In a damning report which echoes a previous investigation by the National Audit Office (NAO) in September last year, the Public Accounts Committee (PAC) claimed it’s taking too long for the government to consolidate the “alphabet soup” of agencies tasked with protecting the UK.

“The Cabinet Office should develop a detailed plan for the [National Cyber Security Centre] NCSC by the end of this financial year, setting out who it will support, what assistance it will provide and how it will communicate with organizations needing its assistance,” it recommended.

The report also claimed there’s too little emphasis on supporting the wider public sector, delivery partners and individual users of government sites, especially on what to do if a data breach occurs.

With 450 “arm’s length” bodies delivering core services, this is of particular concern and hints at a large, exposed underbelly which hackers could go after.

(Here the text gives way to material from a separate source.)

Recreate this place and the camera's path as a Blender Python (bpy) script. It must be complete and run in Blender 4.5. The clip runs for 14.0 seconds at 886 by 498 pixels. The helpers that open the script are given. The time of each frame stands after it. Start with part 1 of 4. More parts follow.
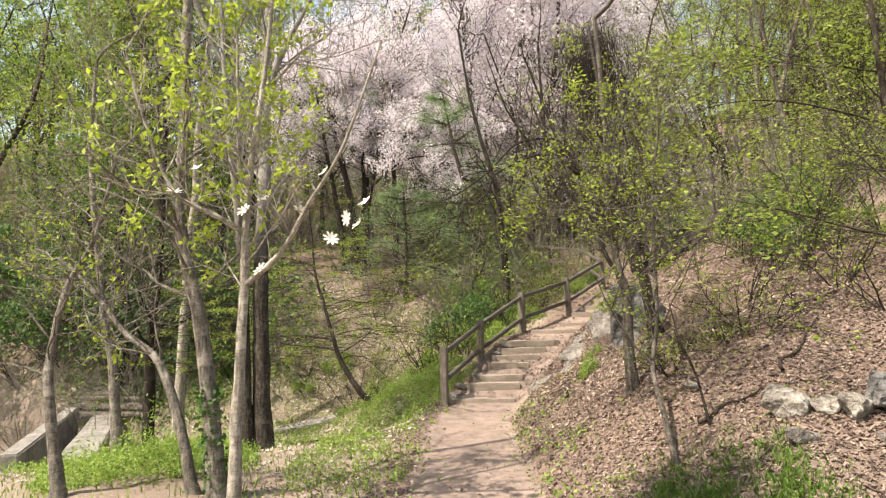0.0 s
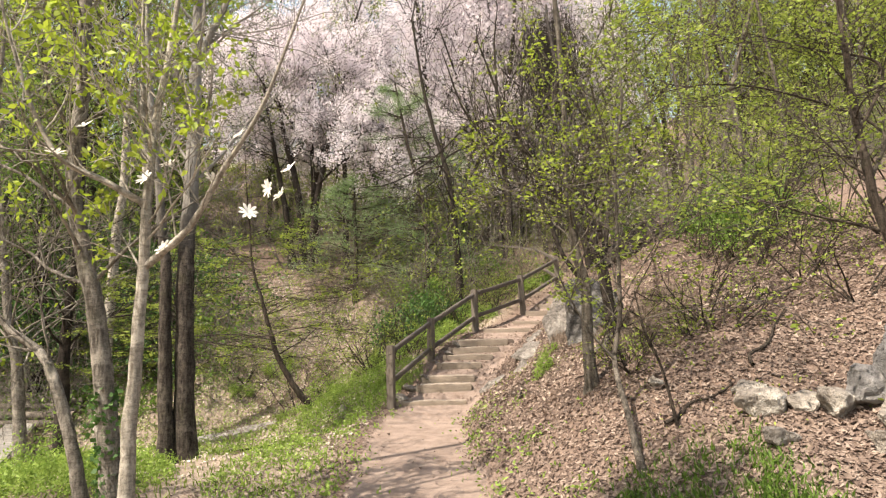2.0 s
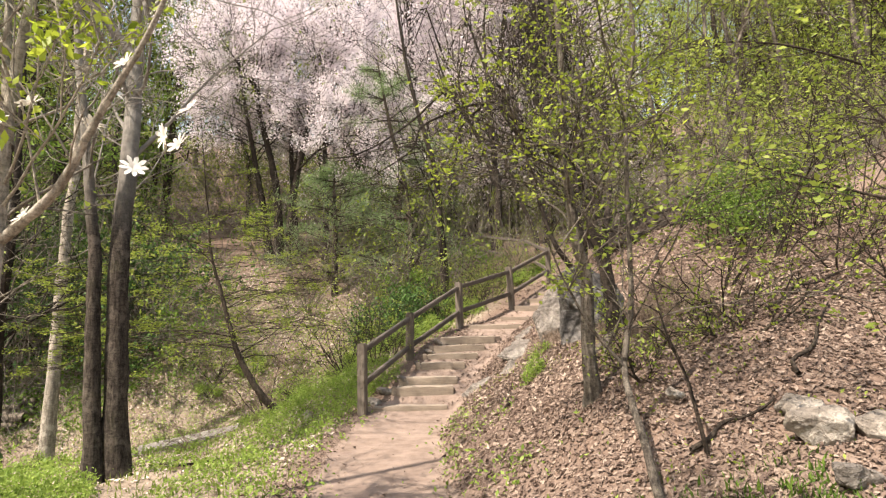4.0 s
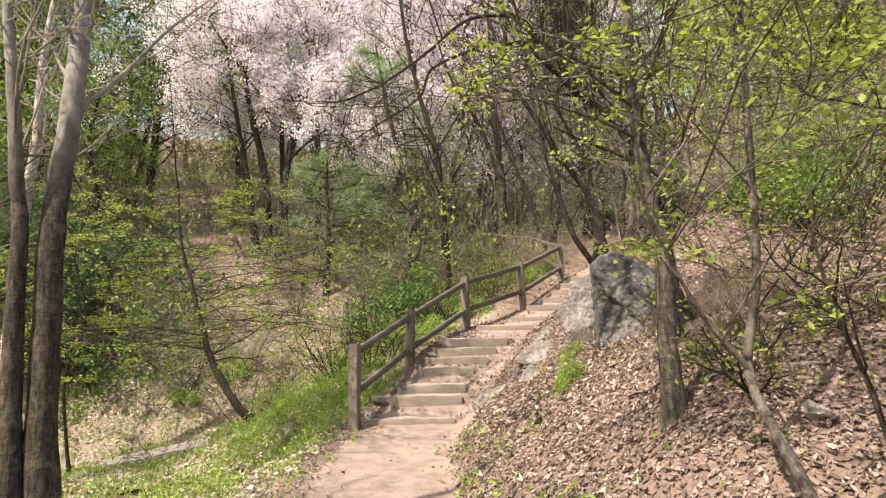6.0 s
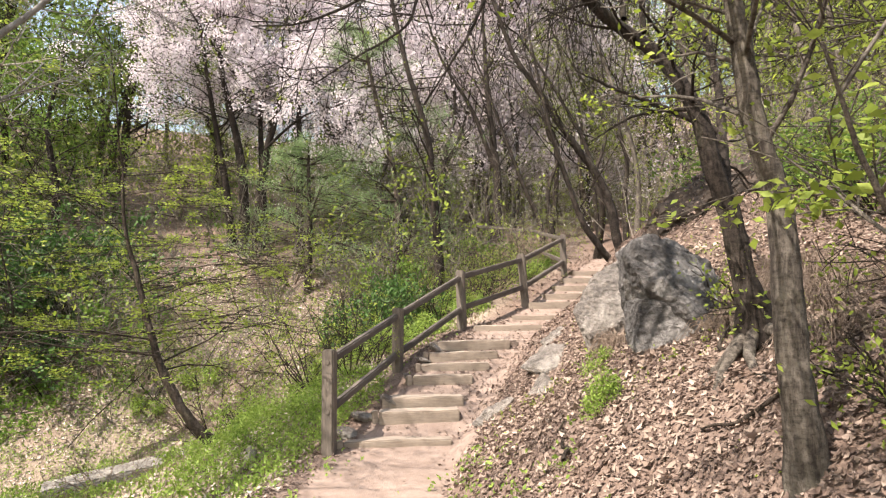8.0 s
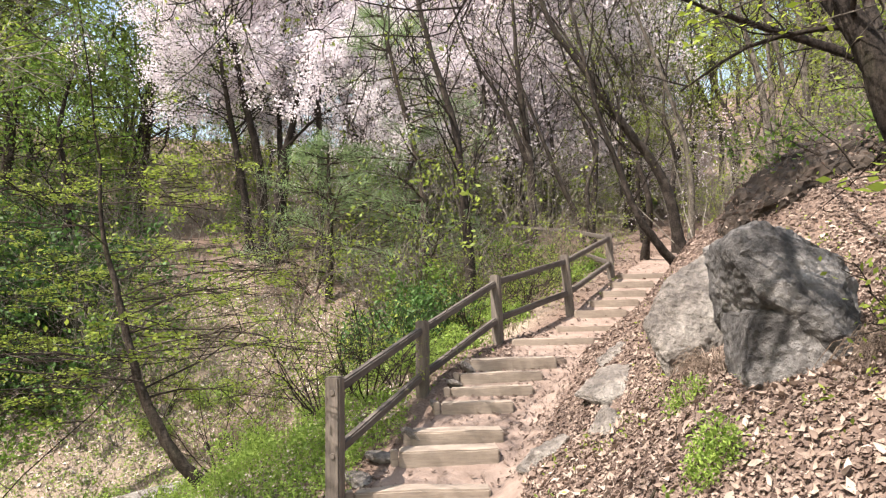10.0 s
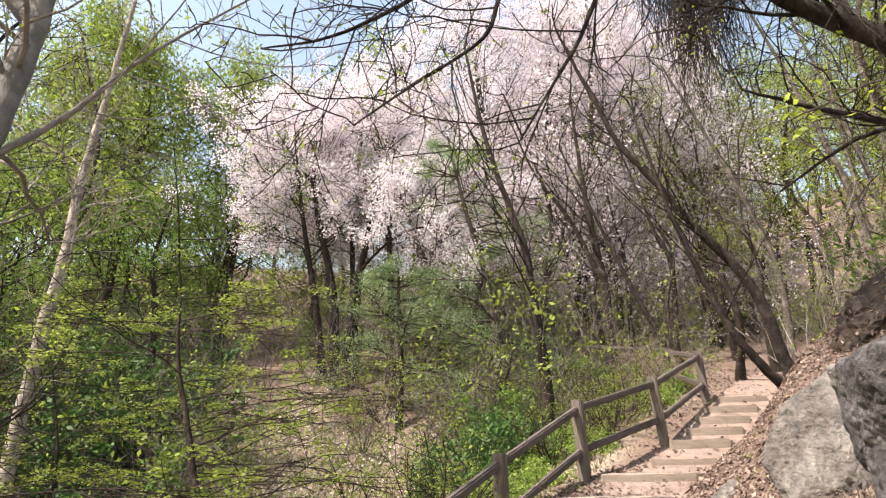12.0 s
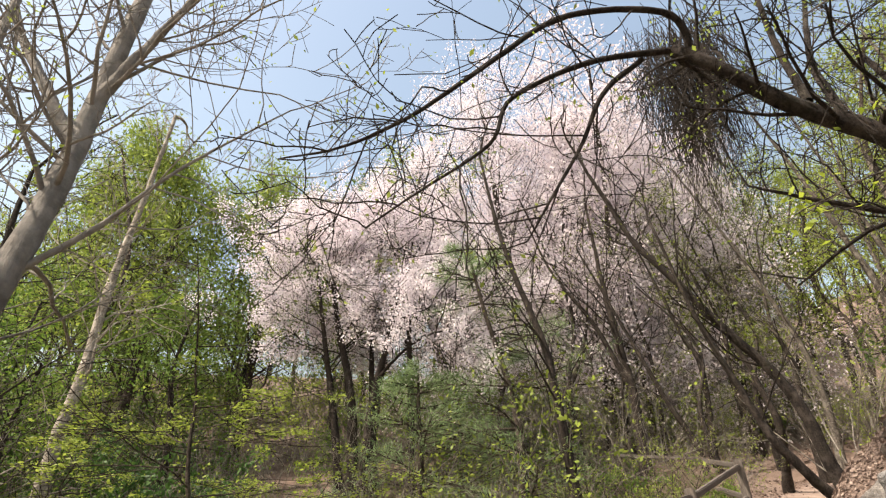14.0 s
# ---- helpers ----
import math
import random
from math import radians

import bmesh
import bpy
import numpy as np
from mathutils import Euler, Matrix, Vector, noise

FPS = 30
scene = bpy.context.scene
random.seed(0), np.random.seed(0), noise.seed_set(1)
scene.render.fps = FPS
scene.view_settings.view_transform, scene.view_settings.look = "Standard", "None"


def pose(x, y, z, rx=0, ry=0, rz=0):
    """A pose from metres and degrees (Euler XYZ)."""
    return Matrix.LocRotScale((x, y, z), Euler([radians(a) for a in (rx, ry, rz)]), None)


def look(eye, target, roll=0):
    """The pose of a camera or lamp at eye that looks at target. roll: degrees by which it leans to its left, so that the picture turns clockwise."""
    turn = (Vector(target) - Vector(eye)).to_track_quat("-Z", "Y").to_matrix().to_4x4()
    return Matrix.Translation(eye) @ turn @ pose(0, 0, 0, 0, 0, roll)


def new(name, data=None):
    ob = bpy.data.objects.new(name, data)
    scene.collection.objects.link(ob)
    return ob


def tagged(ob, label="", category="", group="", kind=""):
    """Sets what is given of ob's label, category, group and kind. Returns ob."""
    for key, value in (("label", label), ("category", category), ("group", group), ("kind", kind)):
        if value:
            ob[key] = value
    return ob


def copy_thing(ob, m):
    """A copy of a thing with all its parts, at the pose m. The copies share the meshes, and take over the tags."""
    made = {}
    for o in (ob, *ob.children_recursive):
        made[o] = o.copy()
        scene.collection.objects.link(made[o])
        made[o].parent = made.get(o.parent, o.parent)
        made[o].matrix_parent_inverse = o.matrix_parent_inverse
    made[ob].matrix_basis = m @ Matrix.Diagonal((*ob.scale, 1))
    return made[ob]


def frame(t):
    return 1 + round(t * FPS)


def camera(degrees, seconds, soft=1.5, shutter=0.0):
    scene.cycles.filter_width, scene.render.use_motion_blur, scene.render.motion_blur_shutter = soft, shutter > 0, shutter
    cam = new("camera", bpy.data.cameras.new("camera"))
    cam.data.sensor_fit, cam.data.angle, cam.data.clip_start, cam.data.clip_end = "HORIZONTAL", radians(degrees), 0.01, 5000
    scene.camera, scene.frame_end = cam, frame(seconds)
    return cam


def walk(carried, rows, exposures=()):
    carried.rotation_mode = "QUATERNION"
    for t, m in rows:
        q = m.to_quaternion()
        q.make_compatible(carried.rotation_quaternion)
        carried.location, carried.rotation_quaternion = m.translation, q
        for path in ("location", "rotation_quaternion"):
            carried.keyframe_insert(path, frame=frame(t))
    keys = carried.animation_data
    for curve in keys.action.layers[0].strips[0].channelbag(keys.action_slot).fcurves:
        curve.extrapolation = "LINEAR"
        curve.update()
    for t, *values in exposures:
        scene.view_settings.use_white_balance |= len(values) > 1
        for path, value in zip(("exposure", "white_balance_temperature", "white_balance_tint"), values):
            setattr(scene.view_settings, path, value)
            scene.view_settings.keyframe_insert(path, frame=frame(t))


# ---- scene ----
cam = camera(75.9, 14.0, 1.25)
PATH = [
    (0, (0.176, 0.053, 1.633), (0.117, 2.038, 1.865), -1.3),
    (0.5, (0.199, 0.299, 1.584), (0.201, 2.285, 1.814), -1.3),
    (1, (0.249, 0.539, 1.516), (0.296, 2.525, 1.745), -1.3),
    (1.5, (0.237, 0.629, 1.494), (0.316, 2.614, 1.732), -1.2),
    (2, (0.282, 0.734, 1.509), (0.38, 2.717, 1.75), -1.3),
    (2.5, (0.322, 0.971, 1.514), (0.443, 2.954, 1.747), -1.2),
    (3, (0.442, 1.233, 1.529), (0.57, 3.216, 1.756), -1.3),
    (3.5, (0.5, 1.493, 1.529), (0.629, 3.476, 1.757), -1.2),
    (4, (0.514, 1.819, 1.507), (0.645, 3.802, 1.73), -1.1),
    (4.2, (0.529, 1.965, 1.491), (0.658, 3.948, 1.715), -1.1),
    (6.3, (0.421, 3.444, 1.343), (0.571, 5.423, 1.592), -0.7),
    (6.5, (0.445, 3.597, 1.341), (0.6, 5.576, 1.587), -0.9),
    (7, (0.494, 3.926, 1.335), (0.666, 5.903, 1.581), -0.9),
    (7.2, (0.479, 4.045, 1.329), (0.663, 6.021, 1.576), -0.9),
    (9.3, (0.563, 5.341, 1.463), (0.721, 7.322, 1.692), -1.5),
    (9.5, (0.586, 5.479, 1.461), (0.723, 7.46, 1.694), -1.5),
    (10, (0.588, 5.776, 1.474), (0.663, 7.757, 1.736), -1.5),
    (10.5, (0.572, 5.971, 1.505), (0.59, 7.941, 1.85), -1.3),
    (11, (0.575, 6.018, 1.519), (0.529, 7.965, 1.97), -1.4),
    (11.5, (0.564, 6.016, 1.524), (0.455, 7.932, 2.088), -1.4),
    (12, (0.555, 6.018, 1.524), (0.403, 7.893, 2.203), -1.5),
    (12.5, (0.56, 6.02, 1.525), (0.385, 7.849, 2.316), -1.6),
    (13, (0.571, 6.029, 1.522), (0.386, 7.805, 2.422), -1.6),
    (13.5, (0.593, 6.035, 1.498), (0.404, 7.753, 2.503), -1.7),
    (14, (0.599, 6.04, 1.506), (0.4, 7.754, 2.518), -1.7),
]
walk(cam, [(t, look(eye, target, roll)) for t, eye, target, roll in PATH],
     [(0, 1.12, 7250, 11), (4, 1.15, 7400, 14), (7, 1.32, 7200, 15), (9.5, 1.38, 6800, 14), (11.5, 1.33, 6900, 16), (13, 1.05, 7250, 16), (14, 1.0, 7400, 14)])

# ---- world, sun ----
SUN_FROM = Vector((-0.45, -0.30, 0.84)).normalized()
world = bpy.data.worlds.new("sky")
scene.world = world
world.use_nodes = True
sky = world.node_tree.nodes.new("ShaderNodeTexSky")
sky.sky_type = "NISHITA"
sky.sun_disc = False
sky.sun_elevation = math.asin(SUN_FROM.z)
sky.sun_rotation = math.atan2(SUN_FROM.x, SUN_FROM.y)
sky.air_density, sky.dust_density, sky.ozone_density = 2.0, 2.5, 0.6
background = world.node_tree.nodes["Background"]
background.inputs["Strength"].default_value = 0.12
world.node_tree.links.new(sky.outputs[0], background.inputs["Color"])
sun_data = bpy.data.lights.new("sun", "SUN")
sun_data.energy, sun_data.angle, sun_data.color = 5.0, radians(0.6), (1.0, 0.95, 0.87)
sun = new("sun", sun_data)
sun.matrix_world = look(SUN_FROM * 60, (0, 0, 0))

# ---- materials ----


def nodes_of(name):
    m = bpy.data.materials.new(name)
    m.use_nodes = True
    nt = m.node_tree
    return m, nt, nt.nodes["Principled BSDF"]


def noise_node(nt, scale, detail=5, rough=0.6, stretch=None, coords="Object"):
    tc = nt.nodes.new("ShaderNodeTexCoord")
    n = nt.nodes.new("ShaderNodeTexNoise")
    n.inputs["Scale"].default_value, n.inputs["Detail"].default_value = scale, detail
    n.inputs["Roughness"].default_value = rough
    src = tc.outputs[coords]
    if stretch:
        mp = nt.nodes.new("ShaderNodeMapping")
        mp.inputs["Scale"].default_value = stretch
        nt.links.new(src, mp.inputs["Vector"])
        src = mp.outputs[0]
    nt.links.new(src, n.inputs["Vector"])
    return n.outputs["Fac"]


def ramp(nt, fac, stops):
    r = nt.nodes.new("ShaderNodeValToRGB")
    e = r.color_ramp.elements
    while len(e) < len(stops):
        e.new(0.5)
    for s, (pos, col) in zip(e, stops):
        s.position, s.color = pos, (*col, 1)
    nt.links.new(fac, r.inputs["Fac"])
    return r.outputs["Color"]


def mix(nt, fac, a, b, how="MIX"):
    n = nt.nodes.new("ShaderNodeMix")
    n.data_type, n.blend_type = "RGBA", how
    for sock, v in ((n.inputs[0], fac), (n.inputs[6], a), (n.inputs[7], b)):
        if isinstance(v, (int, float)):
            sock.default_value = v
        elif isinstance(v, tuple):
            sock.default_value = (*v, 1)
        else:
            nt.links.new(v, sock)
    return n.outputs[2]


def bump(nt, bsdf, height, strength, distance):
    b = nt.nodes.new("ShaderNodeBump")
    b.inputs["Strength"].default_value, b.inputs["Distance"].default_value = strength, distance
    nt.links.new(height, b.inputs["Height"])
    nt.links.new(b.outputs[0], bsdf.inputs["Normal"])


def bark(name, dark, light, scale=9.0, moss=0.0, pale_top=None):
    m, nt, b = nodes_of(name)
    ridges = noise_node(nt, scale, 7, 0.72, (4, 4, 0.8))
    bands = noise_node(nt, 14.0, 4, 0.6, (1, 1, 3.5))
    speck = noise_node(nt, 70.0, 4, 0.7)
    blotch = noise_node(nt, 5.5, 5, 0.65)
    col = ramp(nt, ridges, [(0.36, dark), (0.64, light)])
    col = mix(nt, ramp(nt, bands, [(0.36, (0.55, 0.55, 0.55)), (0.52, (0, 0, 0))]), col, tuple(0.6 * c for c in dark))
    col = mix(nt, ramp(nt, blotch, [(0.52, (0, 0, 0)), (0.62, (0.6, 0.6, 0.6))]), col, tuple(1.4 * c + 0.015 for c in light))
    col = mix(nt, ramp(nt, speck, [(0.52, (0, 0, 0)), (0.66, (0.55, 0.55, 0.55))]), col, tuple(0.5 * c for c in dark))
    if moss:
        patch = noise_node(nt, 3.4, 5, 0.65)
        col = mix(nt, ramp(nt, patch, [(0.54, (0, 0, 0)), (0.66, (moss, moss, moss))]), col, (0.075, 0.08, 0.035))
    if pale_top:  # young bark higher up, smooth and pale
        tc, sep, up = nt.nodes.new("ShaderNodeTexCoord"), nt.nodes.new("ShaderNodeSeparateXYZ"), nt.nodes.new("ShaderNodeMapRange")
        nt.links.new(tc.outputs["Object"], sep.inputs[0])
        nt.links.new(sep.outputs[2], up.inputs[0])
        up.inputs[1].default_value, up.inputs[2].default_value = 2.9, 4.4
        young = ramp(nt, blotch, [(0.38, tuple(0.62 * c for c in pale_top)), (0.58, pale_top)])
        col = mix(nt, up.outputs[0], col, young)
    nt.links.new(col, b.inputs["Base Color"])
    b.inputs["Roughness"].default_value = 0.92
    b.inputs["Specular IOR Level"].default_value = 0.2
    bump(nt, b, ridges, 1.0, 0.03)
    return m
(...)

“The government should establish a clear approach for protecting information across the whole of the public sector and delivery partners—not just central government—and clearly communicate to all these bodies how its various policy and guidance documents can be of most use, including during a data breach incident,” the report argued.

The government is also struggling with cybersecurity skills gaps, monitoring departmental efforts at improving their security posture and the recording of personal data breaches, the PAC said.

Of the 8981 incidents which were classed as not reportable to the ICO in 2014/15, the HMRC and Ministry of Justice accounted for 98%, with some departments reporting none at all.

“The Cabinet Office should consult with the Information Commissioners’ Office to establish best practice reporting guidelines and issue these to departments to ensure consistent personal data breach reporting from the beginning of the 2017–18 financial year,” the PAC said.

David Ferbrache, technical director in KPMG’s cybersecurity practice, said rationalization of cybersecurity roles and functions in government is long overdue.

“The National Cyber Security Centre plays a vital role in defending the UK against state sponsored cyber-attacks, the militarization of cyber space and an increasingly sophisticated organized cyber-crime threat,” he argued.

“The NCSC has made good progress in developing and implementing its cybersecurity strategy, but there is clearly a long way to go. There can be a natural tendency for governments to cloak discussions around security in secrecy but when it comes to cybersecurity, the best response is a community response that involves industry. The NCSC must be agile, flexible and unconventional – and it can only achieve that by drawing on talent from the community as a whole.”